● **Problem description**
Among the lines below, count those with "seconds". Give the total alone.

● **Supplied material**
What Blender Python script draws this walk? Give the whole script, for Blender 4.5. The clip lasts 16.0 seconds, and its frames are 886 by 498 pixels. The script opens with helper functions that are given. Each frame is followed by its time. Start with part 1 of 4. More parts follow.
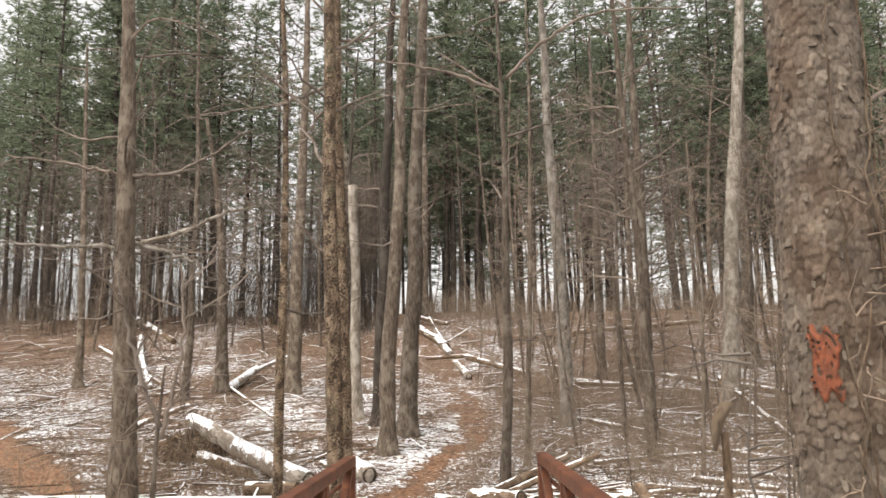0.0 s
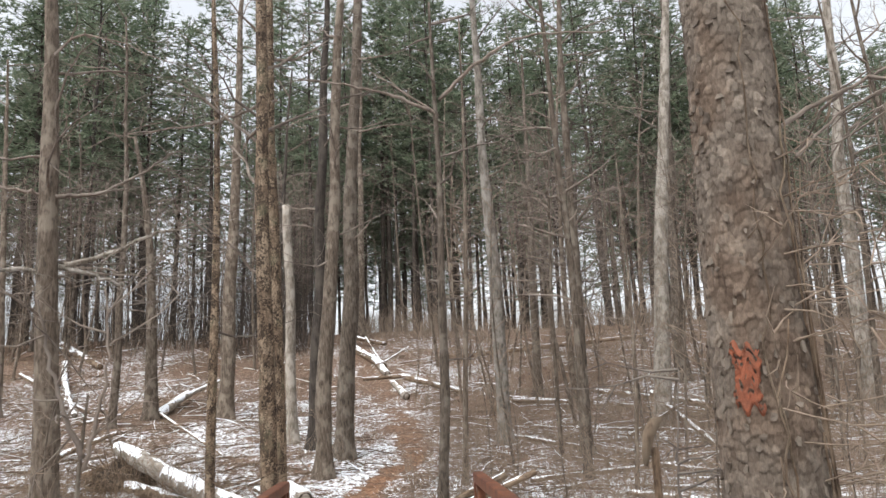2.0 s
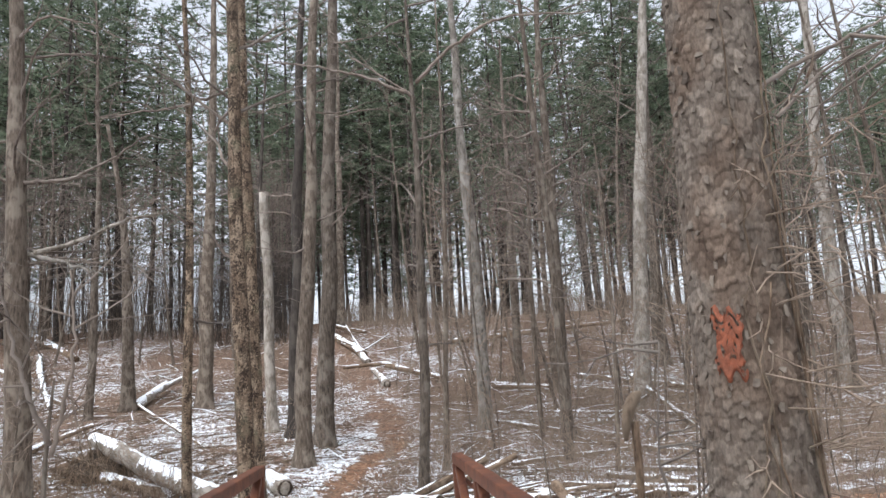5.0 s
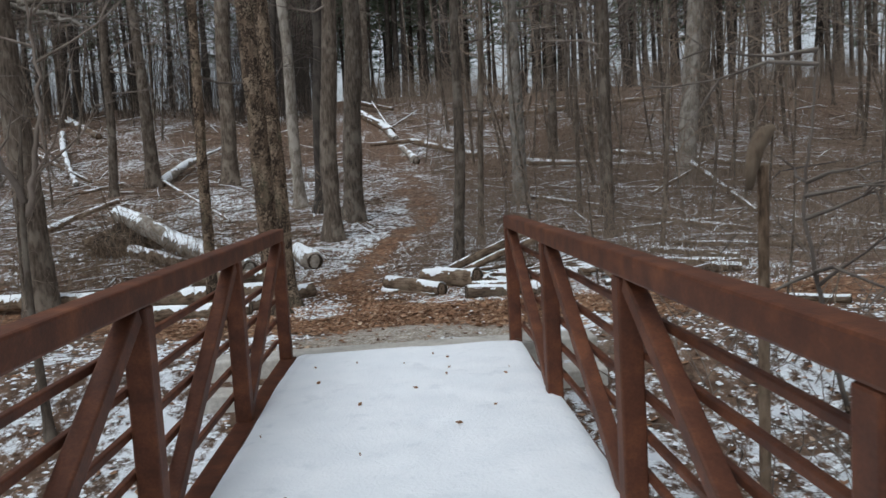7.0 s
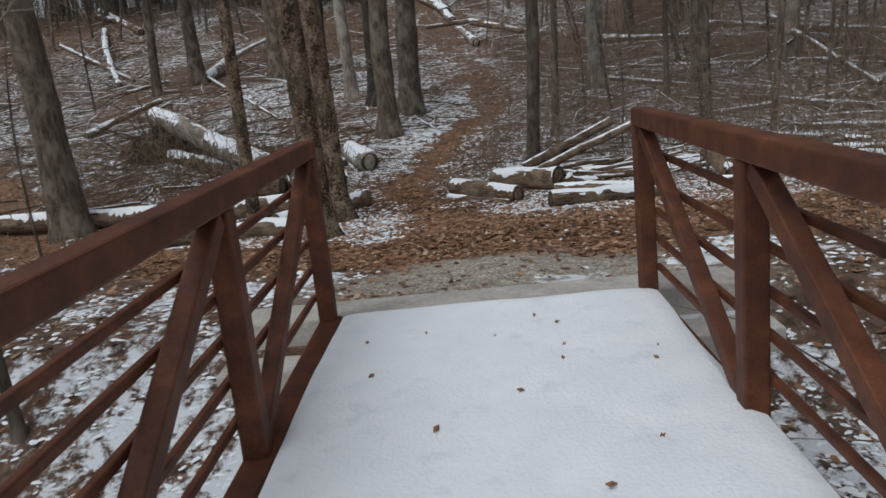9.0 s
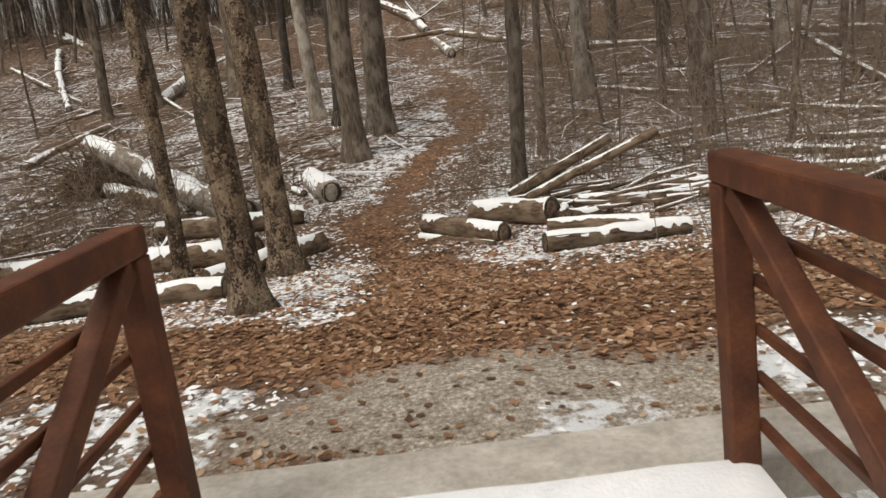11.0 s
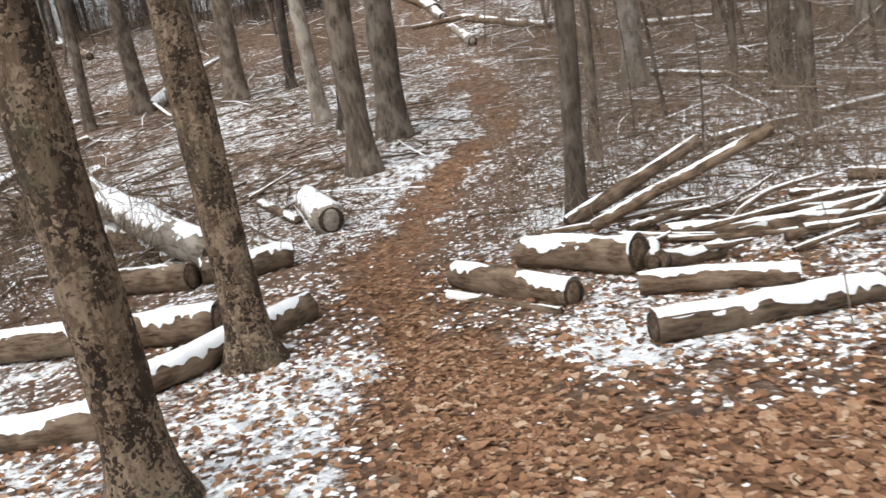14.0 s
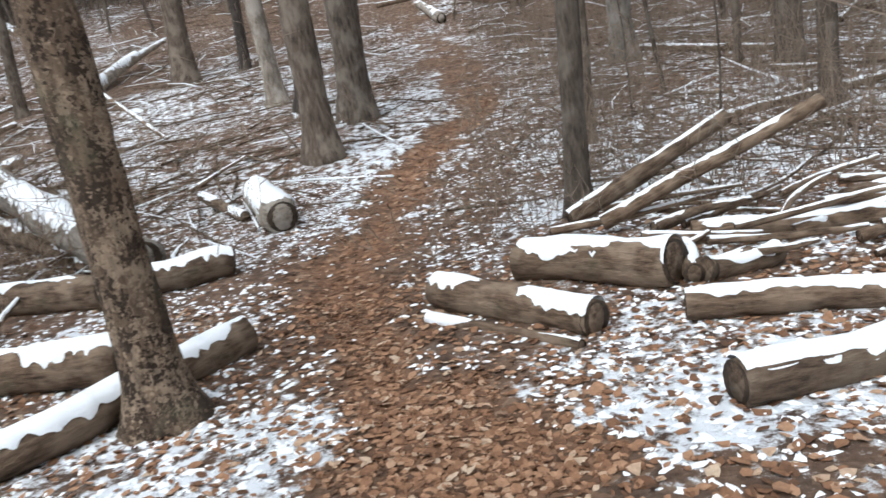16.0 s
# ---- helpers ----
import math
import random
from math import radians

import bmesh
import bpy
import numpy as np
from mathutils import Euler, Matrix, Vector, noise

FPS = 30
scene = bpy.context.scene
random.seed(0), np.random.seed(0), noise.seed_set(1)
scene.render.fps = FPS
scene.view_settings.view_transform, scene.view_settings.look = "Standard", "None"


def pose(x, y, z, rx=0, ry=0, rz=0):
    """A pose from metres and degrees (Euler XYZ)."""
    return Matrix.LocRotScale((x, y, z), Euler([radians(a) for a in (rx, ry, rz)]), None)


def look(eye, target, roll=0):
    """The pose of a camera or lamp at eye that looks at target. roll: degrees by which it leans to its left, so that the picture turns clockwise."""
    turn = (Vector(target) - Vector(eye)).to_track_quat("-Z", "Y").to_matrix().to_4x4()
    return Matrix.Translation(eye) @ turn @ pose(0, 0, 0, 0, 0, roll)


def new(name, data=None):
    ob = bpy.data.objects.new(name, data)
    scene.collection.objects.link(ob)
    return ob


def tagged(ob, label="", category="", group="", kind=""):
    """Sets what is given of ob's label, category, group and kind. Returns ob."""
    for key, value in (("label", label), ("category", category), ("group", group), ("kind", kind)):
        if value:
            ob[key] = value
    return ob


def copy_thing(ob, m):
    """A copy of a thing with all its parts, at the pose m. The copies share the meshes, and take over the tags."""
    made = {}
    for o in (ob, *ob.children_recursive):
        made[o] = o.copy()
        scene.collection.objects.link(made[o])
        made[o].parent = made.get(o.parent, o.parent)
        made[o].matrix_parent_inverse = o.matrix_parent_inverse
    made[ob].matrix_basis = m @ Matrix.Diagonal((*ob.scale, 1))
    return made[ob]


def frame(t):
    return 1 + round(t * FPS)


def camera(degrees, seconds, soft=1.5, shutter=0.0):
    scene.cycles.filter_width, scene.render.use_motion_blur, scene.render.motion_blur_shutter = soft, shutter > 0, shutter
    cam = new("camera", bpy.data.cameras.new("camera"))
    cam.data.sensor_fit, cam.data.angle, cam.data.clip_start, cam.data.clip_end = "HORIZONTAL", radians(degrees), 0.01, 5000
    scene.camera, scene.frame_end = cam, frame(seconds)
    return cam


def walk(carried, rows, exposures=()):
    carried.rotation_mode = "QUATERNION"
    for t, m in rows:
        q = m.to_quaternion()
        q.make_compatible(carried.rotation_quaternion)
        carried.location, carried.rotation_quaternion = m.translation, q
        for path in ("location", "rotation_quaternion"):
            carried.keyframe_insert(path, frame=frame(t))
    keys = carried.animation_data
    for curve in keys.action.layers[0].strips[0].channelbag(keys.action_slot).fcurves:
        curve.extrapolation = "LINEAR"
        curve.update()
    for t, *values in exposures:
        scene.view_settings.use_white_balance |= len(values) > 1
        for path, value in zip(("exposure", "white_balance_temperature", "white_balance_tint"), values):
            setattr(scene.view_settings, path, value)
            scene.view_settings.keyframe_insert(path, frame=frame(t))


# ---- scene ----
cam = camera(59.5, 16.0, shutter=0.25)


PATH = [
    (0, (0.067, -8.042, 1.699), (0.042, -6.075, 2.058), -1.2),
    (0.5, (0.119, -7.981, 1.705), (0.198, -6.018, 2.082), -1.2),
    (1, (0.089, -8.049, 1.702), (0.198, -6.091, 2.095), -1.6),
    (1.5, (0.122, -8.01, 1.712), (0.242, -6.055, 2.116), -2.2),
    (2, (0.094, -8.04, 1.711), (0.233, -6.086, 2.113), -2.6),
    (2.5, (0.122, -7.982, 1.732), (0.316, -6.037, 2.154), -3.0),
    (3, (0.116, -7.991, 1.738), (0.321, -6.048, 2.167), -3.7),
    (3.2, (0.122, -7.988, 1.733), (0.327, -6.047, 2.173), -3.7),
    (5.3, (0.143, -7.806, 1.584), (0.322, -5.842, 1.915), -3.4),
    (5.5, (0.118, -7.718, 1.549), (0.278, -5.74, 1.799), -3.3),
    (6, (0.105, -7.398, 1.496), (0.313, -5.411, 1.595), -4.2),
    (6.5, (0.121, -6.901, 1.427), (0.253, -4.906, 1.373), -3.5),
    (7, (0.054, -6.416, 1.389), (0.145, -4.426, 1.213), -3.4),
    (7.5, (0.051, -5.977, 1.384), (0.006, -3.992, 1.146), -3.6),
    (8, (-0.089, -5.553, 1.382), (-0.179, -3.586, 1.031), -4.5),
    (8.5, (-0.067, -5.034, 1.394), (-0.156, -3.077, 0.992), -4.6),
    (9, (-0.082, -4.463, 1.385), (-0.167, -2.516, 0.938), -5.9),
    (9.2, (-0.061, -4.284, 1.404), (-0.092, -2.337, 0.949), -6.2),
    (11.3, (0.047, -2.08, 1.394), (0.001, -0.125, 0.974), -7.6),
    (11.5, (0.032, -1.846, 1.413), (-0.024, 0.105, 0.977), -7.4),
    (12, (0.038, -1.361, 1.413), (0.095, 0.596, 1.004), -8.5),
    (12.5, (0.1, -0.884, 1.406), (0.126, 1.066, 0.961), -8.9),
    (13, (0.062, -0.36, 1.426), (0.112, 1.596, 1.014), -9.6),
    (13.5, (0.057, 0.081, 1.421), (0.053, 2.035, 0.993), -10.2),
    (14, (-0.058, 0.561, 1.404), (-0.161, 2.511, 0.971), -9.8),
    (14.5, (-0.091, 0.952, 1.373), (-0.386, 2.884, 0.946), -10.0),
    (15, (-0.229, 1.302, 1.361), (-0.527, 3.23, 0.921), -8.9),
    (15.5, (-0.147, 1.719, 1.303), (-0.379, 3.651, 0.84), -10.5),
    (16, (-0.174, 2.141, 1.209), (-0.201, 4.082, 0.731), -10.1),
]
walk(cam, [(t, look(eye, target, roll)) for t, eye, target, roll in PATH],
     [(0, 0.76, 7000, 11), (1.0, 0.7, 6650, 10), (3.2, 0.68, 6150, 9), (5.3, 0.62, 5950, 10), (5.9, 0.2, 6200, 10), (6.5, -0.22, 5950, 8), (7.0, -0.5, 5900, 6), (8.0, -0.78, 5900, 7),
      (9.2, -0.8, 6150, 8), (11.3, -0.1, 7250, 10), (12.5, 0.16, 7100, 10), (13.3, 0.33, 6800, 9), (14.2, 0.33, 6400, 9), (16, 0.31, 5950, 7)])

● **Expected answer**
3